Sans obtenir l'aval préalable des élus, le Service de police de la Ville de Montréal (SPVM) a conclu une «entente de partenariat» avec une entreprise privée, l'an dernier, en vue de commercialiser un service de bracelets GPS destiné aux personnes vulnérables, a appris La Presse.

«C'est un autre exemple de la culture du secret qui règne à la direction actuelle du SPVM, a déploré jeudi Marc-André Gadoury, conseiller municipal de Projet Montréal et porte-parole en matière de sécurité publique.

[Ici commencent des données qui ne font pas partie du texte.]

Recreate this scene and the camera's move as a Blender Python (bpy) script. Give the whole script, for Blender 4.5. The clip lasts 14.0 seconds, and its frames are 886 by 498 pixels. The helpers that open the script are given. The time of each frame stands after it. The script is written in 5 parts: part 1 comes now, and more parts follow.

On est vraiment content que l'ère Delorme soit terminée.»

Le porte-parole du comité exécutif de la Ville de Montréal, Bernard Larin, a confirmé que le projet des bracelets GPS n'a jamais été présenté formellement aux élus. «S'il y a une entente, elle n'a pas été transmise au comité exécutif», a-t-il dit.

À la veille de la retraite de son directeur sortant, Yvan Delorme, le SPVM souhaite maintenant recevoir l'approbation du comité exécutif, qui est nécessaire à l'envol du projet. Rien n'est toutefois gagné: selon nos sources, sa nature suscite des interrogations sur le plan juridique.

Pourtant, le SPVM travaille au dossier depuis près d'un an. Le produit est pratiquement terminé, affirme Marie-Laurence Fortin, directrice des communications de la firme partenaire, E-For Technologies. «Le lancement doit avoir lieu cet automne», a-t-elle indiqué à La Presse.

Selon Mme Fortin, le bracelet GPS d'E-For Technologies permet par exemple de localiser rapidement une personne atteinte de la maladie d'Alzheimer. S'il est doté d'un bouton d'urgence, il peut aussi servir à appeler rapidement les secours.

«Il existe des produits de ce type en Europe et aux États-Unis, a expliqué Mme Fortin. Là où le nôtre est novateur, c'est qu'il est directement relié au centre d'appels de la police par logiciel.»

Selon Marie-Laurence Fortin, plusieurs employés du SPVM ont collaboré au projet, dont l'assistant-directeur Réjean Toutant. Elle précise que la police n'a investi aucune somme d'argent dans le projet. Le SPVM n'était donc pas tenu de lancer un appel d'offres.

Cette collaboration rapporterait des bénéfices au SPVM, qui toucherait un pourcentage des ventes. L'initiative s'inscrirait donc dans l'épineux dossier de la commercialisation des services.

E-For Technologies, une firme de Pointe-Claire, a été constituée en septembre 2009 uniquement pour sa collaboration avec le SPVM, selon Mme Fortin. Son président, Érik Fortier, est spécialisé en vente et en service à la clientèle, selon le site Internet de sa société.

Flou juridique

La nature du partenariat entre le SPVM et E-For est sans précédent à Montréal. Selon nos sources, le projet ne serait pas totalement compatible avec les règlements de la Ville de Montréal. Le contentieux du SPVM se serait notamment penché sur le dossier.

Quels sont les points en litige? Le SPVM a refusé jeudi de commenter tout aspect du dossier au motif qu'il est encore l'objet d'une «évaluation».

Selon Jean Hétu, avocat-conseil en droit municipal, le projet soulève à première vue «des questions de droit» sur le plan de la commercialisation des services policiers. «En principe, les services de sécurité publique sont gratuits», a-t-il rappelé. Or, les gens devront payer pour le bracelet.

Me Hétu se questionne également sur l'»entente de partenariat» entre le SPVM et E-For Technologies. «Elle n'a probablement aucune valeur juridique, a-t-il dit. Tout ce qui peut lier une municipalité, c'est une résolution du comité exécutif ou du conseil.» E-For n'aurait donc aucun recours juridique si la Ville se retirait du projet.

Si le contentieux juge que le projet est illégal, le comité exécutif pourrait toutefois modifier la charte de la Ville pour le rendre acceptable, selon Jean Hétu.

L'hiver dernier, deux Montréalaises atteintes de la maladie d'Alzheimer sont mortes de froid après s'être perdues. Le SPVM avait alors confié à The Gazette qu'il songeait à offrir des bracelets GPS aux personnes vulnérables mais qu'il devait d'abord étudier les aspects éthiques et juridiques d'une telle initiative.